Media Releases | 23rd Apr, 2012

Baillieu Government’s new approach to water planning hits the spot

Monday, 23 April 2012

Environment Victoria has welcomed the forward-thinking approach to urban water management taken in the Living Melbourne, Living Victoria Implementation Plan released by the Victorian Government today.

The full details of the plan are being analysed by Environment Victoria and will be released in coming days. As an initial response, CEO Kelly O’Shanassy said today:

“The Baillieu Government has recognised the uncertainties ahead for Melbourne’s water security and that ‘business as usual’ water planning will fail to meet future challenges.

“The government’s new plan recommends a number of positive actions. Included is an emphasis on water efficiency and the use of local and alternative water sources to meet Melbourne’s needs rather than building expensive and environmentally damaging dams and water infrastructure.
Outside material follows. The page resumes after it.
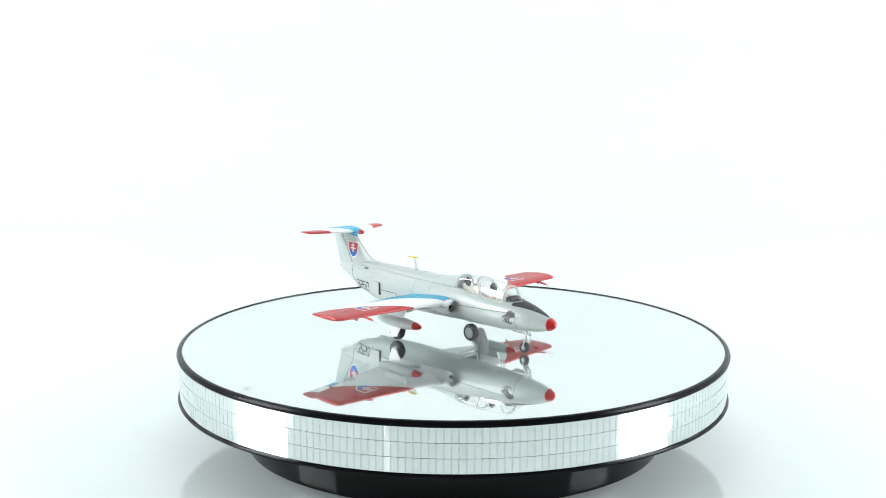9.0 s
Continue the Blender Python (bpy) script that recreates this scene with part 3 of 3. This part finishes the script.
def build_wing(s):
    us = [0.5 - 0.5 * math.cos(math.pi * i / 20) for i in range(21)]
    loop = [(u, True) for u in us[::-1]] + [(u, False) for u in us[1:-1]]
    m = len(loop)
    zones = [(lambda u: 5.0, blue_edge, 10, 0), (blue_edge, red_edge, 12, 1), (red_edge, lambda u: 70.0, 18, 2)]
    verts, faces, index = [], [], []
    for lo, hi, n, k in zones:
        o = len(verts)
        for i in range(n + 1):
            f = i / n
            if k == 2:
                f = 1 - (1 - f) ** 1.7
            for u, top in loop:
                y = lo(u) + (hi(u) - lo(u)) * f
                p = wing_point(y, u, top)
                verts.append(V(p[0], s * p[1], p[2] + s * LEAN * p[1]))
        fs = grid_faces(n + 1, m, True, o)
        for q, f in enumerate(fs):
            j = q % m
            under = loop[j][1] is False or loop[(j + 1) % m][1] is False
            fx, fy = sum(verts[i][0] for i in f) * 250 + 60, abs(sum(verts[i][1] for i in f)) * 250
            if under and 63.6 < fx < 72.8 and 13.8 < fy < 25.2:
                continue        # opening of the wheel well
            faces.append(f)
            index.append(1 if (k == 0 and under) else k)
    faces.append(tuple(range(len(verts) - m, len(verts))))
    index.append(2)
    wing = link_mesh("wing", verts, faces, [BLUE, WHITE, RED], jet, "wing painted blue, white and red", index=index, sharp=60)
    # hinge and rib lines, a little proud of the paint

    def surface_line(pts, top, width, mat, name="panel_line"):
        P = []
        for (ya, ua), (yb, ub) in zip(pts, pts[1:]):
            P += [wing_point(ya + (yb - ya) * i / 12, ua + (ub - ua) * i / 12, top, 0.04) for i in range(12)]
        P.append(wing_point(*pts[-1], top, 0.04))
        P = [(x, s * y, z + s * LEAN * y) for x, y, z in P]
        ribbon(name, P, [Vector((0, 0, 1 if top else -1))] * len(P), width, mat, wing)
    for top in (True, False):
        blue, red = (NAVY, RED_LINE) if top else (LINE_SOFT, RED_LINE)
        surface_line([(10, 0.72), (26, 0.735)], top, 0.17, blue)
        surface_line([(26, 0.735), (51, 0.72)], top, 0.15, LINE_SOFT)
        surface_line([(51, 0.72), (66, 0.70)], top, 0.17, red)
        surface_line([(31, 0.74), (31, 1.0)], top, 0.16, LINE_SOFT)
        surface_line([(66, 0.70), (66, 0.99)], top, 0.16, red)
        surface_line([(28, 0.05), (28, 0.95)], top, 0.13, LINE_SOFT)
        surface_line([(9.4, 0.5), (22, 0.52)], top, 0.16, blue)
        surface_line([(9.0, 0.86), (26, 0.86)], top, 0.16, blue)
        surface_line([(46, 0.44), (66, 0.42)], top, 0.14, red)

        def at(u, v, lift, top=top):
            y = (48.6 if s > 0 else 46.5) + (u if s > 0 else -u) * (1 if top else -1)
            lead, trail, _ = wing_edges(y)
            x = 69.4 - v
            p = wing_point(y, (x - lead) / (trail - lead), top, lift)
            return p[0], s * p[1], p[2] + s * LEAN * p[1]
        shield(wing, at, 8.6)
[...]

This is exactly the type of planning that Melbourne needs to meet its future water needs.”

“There are some elements of the plan that need to be discussed with the community before implementation. In particular plans to allow water customers to pay a premium to avoid water restrictions should be debated given that water is an essential and limited resource.

“We would also want the government to guarantee that opening up new water markets and competition between water retailers will not result in increased water use and extraction from our rivers. This has been an un-intended consequence of previous water markets”.

The government’s plan is still in its early stages and considerable work needs to be completed to guide its implementation. Environment Victoria has nominated four criteria to measure the success of the plan’s implementation:

1. The Plan delivers on the state Coalition’s urban water election commitment to substitute 110 billion litres of potable water use by 2015 and 200 billion litres by 2030.

2. Rivers like the Yarra and Thompson that supply Melbourne with water receive their scientifically determined environmental flows, and the water quality of waterways receiving urban wastewater such as Port Phillip Bay are improved.

3. Water is used efficiently and not wasted.

4. All communities have fair and equitable access to water and that all Victorians participate in water saving measures during times of drought

“If the Plan can meet these criteria, and the health of the Yarra and Thomson Rivers improves, it will be a real success” concluded Ms O’Shanassy.